By Jeff from AzureGuru
Published in AZ-900 Training
November 08, 2020
1 min read
*This article could be a summary of content for learning purposes. For more information and knowledge, read the original articles in the References section.

It’s possible that a large enough disaster could cause an outage large enough to affect even two datacenters. That’s why Azure creates region pairs. Each Azure region is paired with another region within the same geography (such as US, Europe, or Asia) at least 300 miles away, which together make a region pair. The exception is Brazil South, which is paired with a region outside its geography.

Region pairs

Things to know about regional pairs:

  • Physical isolation: When possible, Azure prefers at least 300 miles of separation between datacenters in a regional pair, although this isn’t practical or possible in all geographies.
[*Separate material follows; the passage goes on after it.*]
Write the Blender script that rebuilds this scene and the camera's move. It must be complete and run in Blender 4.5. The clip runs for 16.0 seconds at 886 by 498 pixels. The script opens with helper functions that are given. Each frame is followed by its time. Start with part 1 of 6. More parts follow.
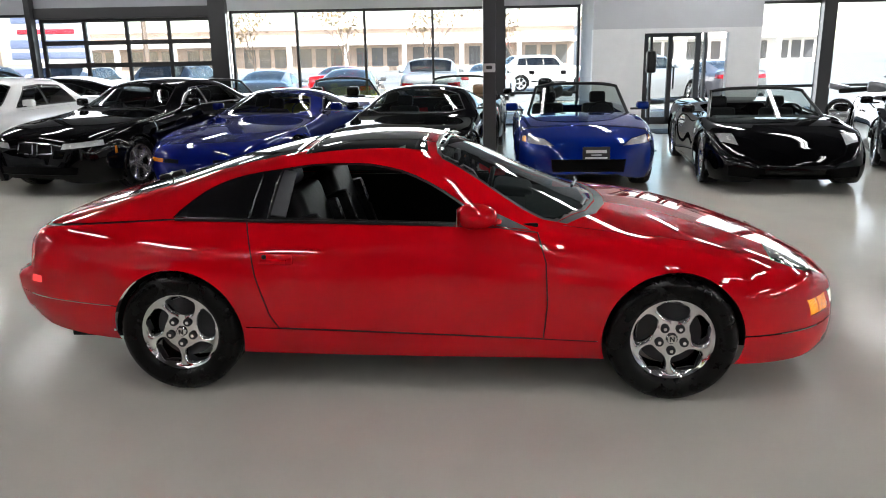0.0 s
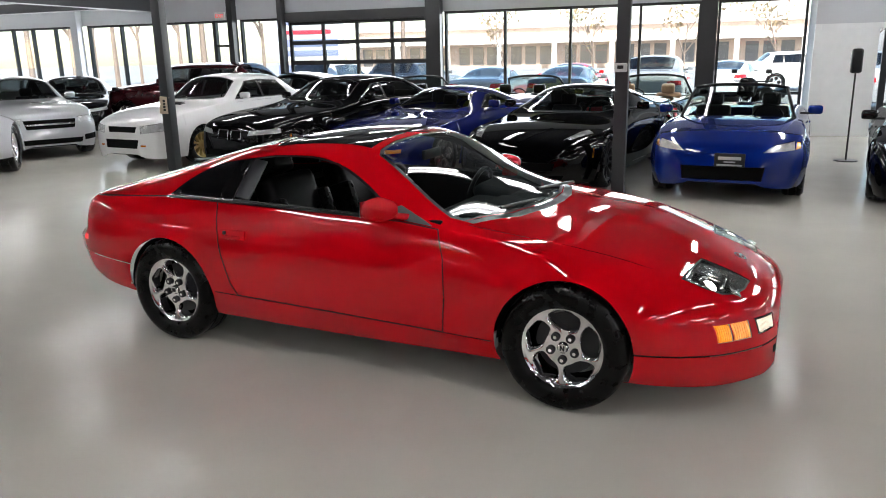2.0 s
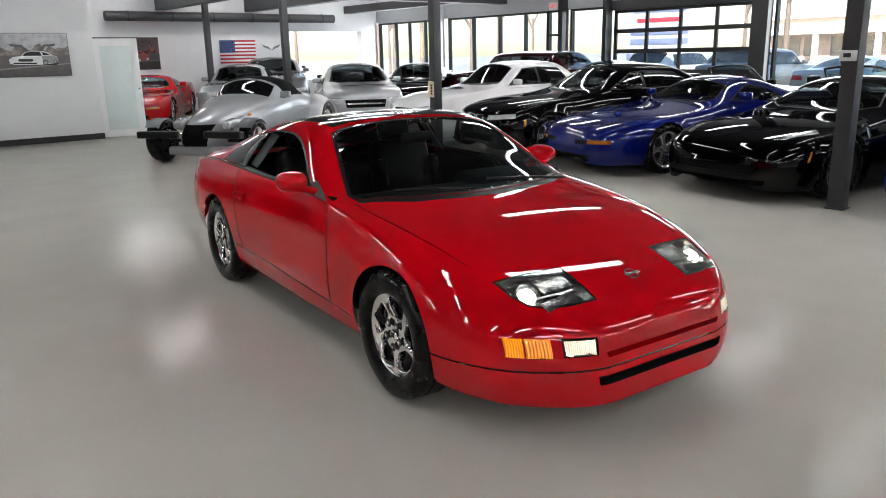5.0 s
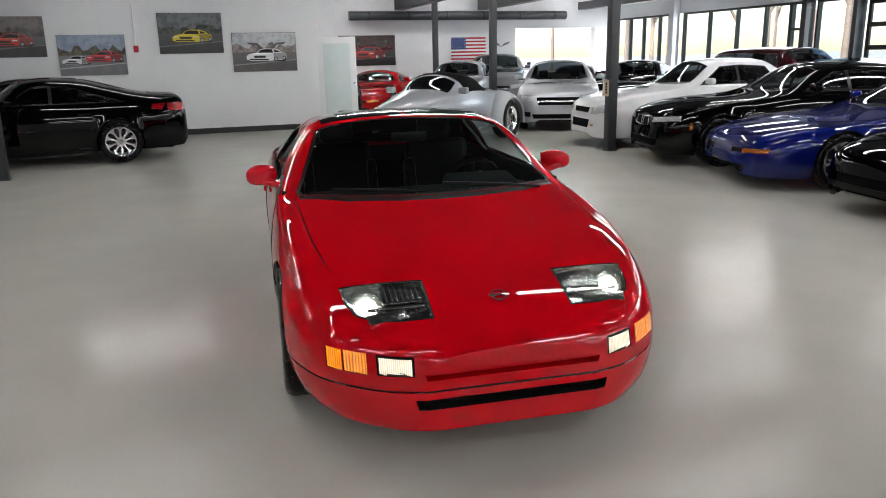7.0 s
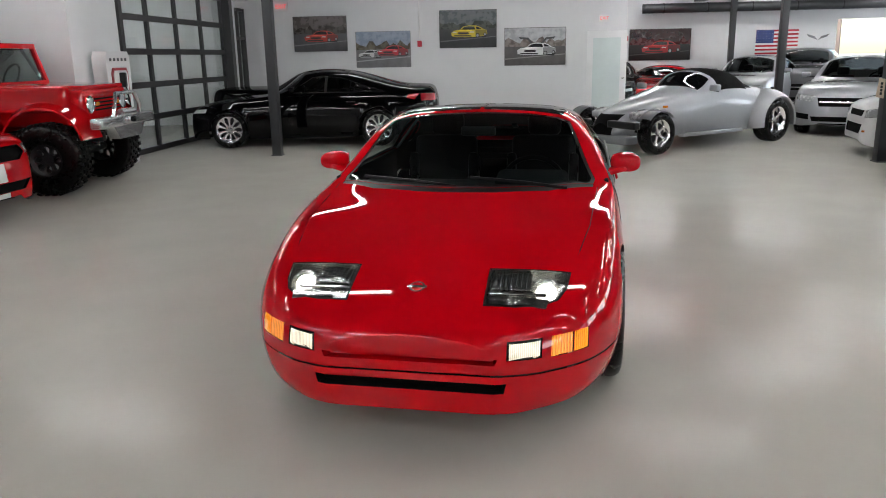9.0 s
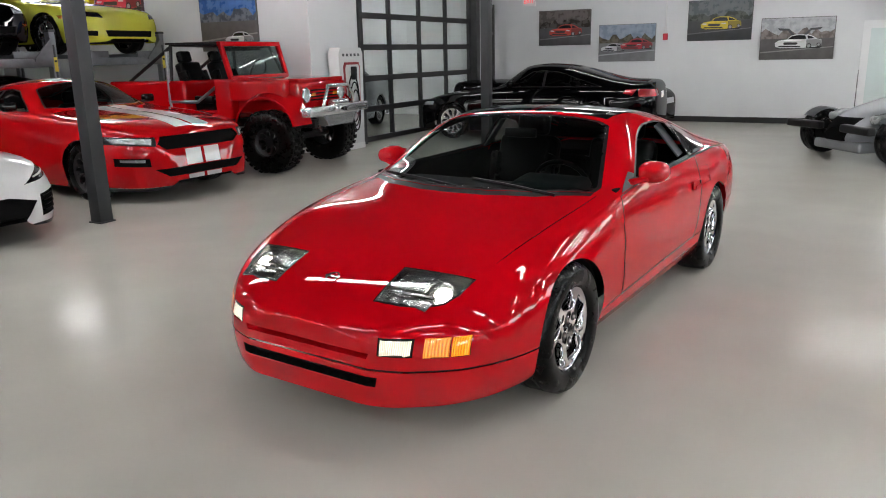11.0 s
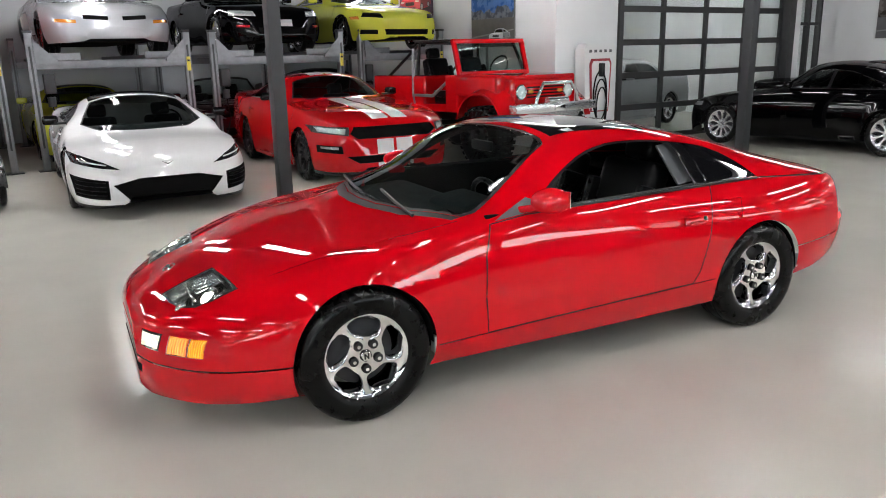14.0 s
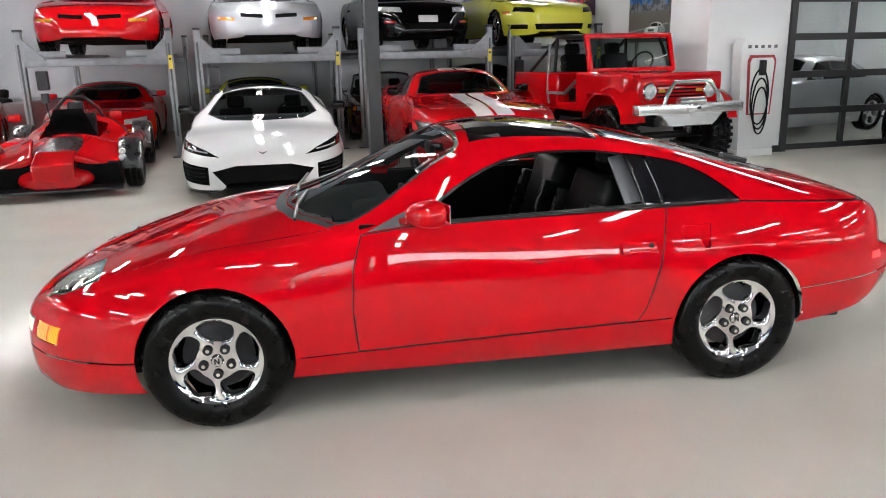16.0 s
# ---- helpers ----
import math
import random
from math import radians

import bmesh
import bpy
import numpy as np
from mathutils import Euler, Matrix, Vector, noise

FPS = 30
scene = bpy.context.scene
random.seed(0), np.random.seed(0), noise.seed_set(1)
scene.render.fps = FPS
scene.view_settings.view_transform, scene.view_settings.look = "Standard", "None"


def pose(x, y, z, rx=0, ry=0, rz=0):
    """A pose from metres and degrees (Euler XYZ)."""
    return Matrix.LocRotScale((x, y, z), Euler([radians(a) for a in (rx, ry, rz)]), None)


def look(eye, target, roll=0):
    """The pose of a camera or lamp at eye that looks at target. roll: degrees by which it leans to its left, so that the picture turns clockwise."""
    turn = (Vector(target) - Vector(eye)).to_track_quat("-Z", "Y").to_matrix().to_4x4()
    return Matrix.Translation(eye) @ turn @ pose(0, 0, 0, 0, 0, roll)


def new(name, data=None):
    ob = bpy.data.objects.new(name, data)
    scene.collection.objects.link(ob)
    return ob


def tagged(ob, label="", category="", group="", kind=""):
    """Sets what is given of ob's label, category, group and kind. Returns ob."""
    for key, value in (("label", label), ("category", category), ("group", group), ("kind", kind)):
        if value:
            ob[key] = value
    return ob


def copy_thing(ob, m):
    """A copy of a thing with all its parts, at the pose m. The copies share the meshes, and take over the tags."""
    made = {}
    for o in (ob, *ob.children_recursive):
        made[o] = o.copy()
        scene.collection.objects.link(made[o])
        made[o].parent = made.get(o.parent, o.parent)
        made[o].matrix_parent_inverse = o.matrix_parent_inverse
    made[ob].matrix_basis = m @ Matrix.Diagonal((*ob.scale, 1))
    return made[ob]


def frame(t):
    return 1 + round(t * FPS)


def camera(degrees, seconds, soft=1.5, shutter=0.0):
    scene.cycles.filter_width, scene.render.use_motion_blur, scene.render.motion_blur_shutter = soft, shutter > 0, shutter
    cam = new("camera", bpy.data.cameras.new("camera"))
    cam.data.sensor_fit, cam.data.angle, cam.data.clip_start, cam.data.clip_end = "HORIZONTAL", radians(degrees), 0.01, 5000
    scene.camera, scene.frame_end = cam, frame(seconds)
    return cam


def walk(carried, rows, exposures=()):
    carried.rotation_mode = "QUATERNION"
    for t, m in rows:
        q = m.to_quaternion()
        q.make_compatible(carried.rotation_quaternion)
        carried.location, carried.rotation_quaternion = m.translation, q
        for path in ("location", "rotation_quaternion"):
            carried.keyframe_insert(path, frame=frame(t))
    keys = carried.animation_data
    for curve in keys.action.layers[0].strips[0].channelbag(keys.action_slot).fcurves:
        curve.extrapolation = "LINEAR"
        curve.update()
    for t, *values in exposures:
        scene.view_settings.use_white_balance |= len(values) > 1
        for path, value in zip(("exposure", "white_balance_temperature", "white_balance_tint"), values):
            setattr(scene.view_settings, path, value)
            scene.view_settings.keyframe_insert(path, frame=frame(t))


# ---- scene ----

Physical datacenter separation reduces the likelihood of natural disasters, civil unrest, power outages, or physical network outages affecting both regions at once.
  • Platform-provided replication: Some services such as Geo-Redundant Storage provide automatic replication to the paired region.
  • Region recovery order: In the event of a broad outage, recovery of one region is prioritized out of every pair. Applications that are deployed across paired regions are guaranteed to have one of the regions recovered with priority.
  • Sequential updates: Planned Azure system updates are rolled out to paired regions sequentially (not at the same time) to minimize downtime, the effect of bugs, and logical failures in the rare event of a bad update.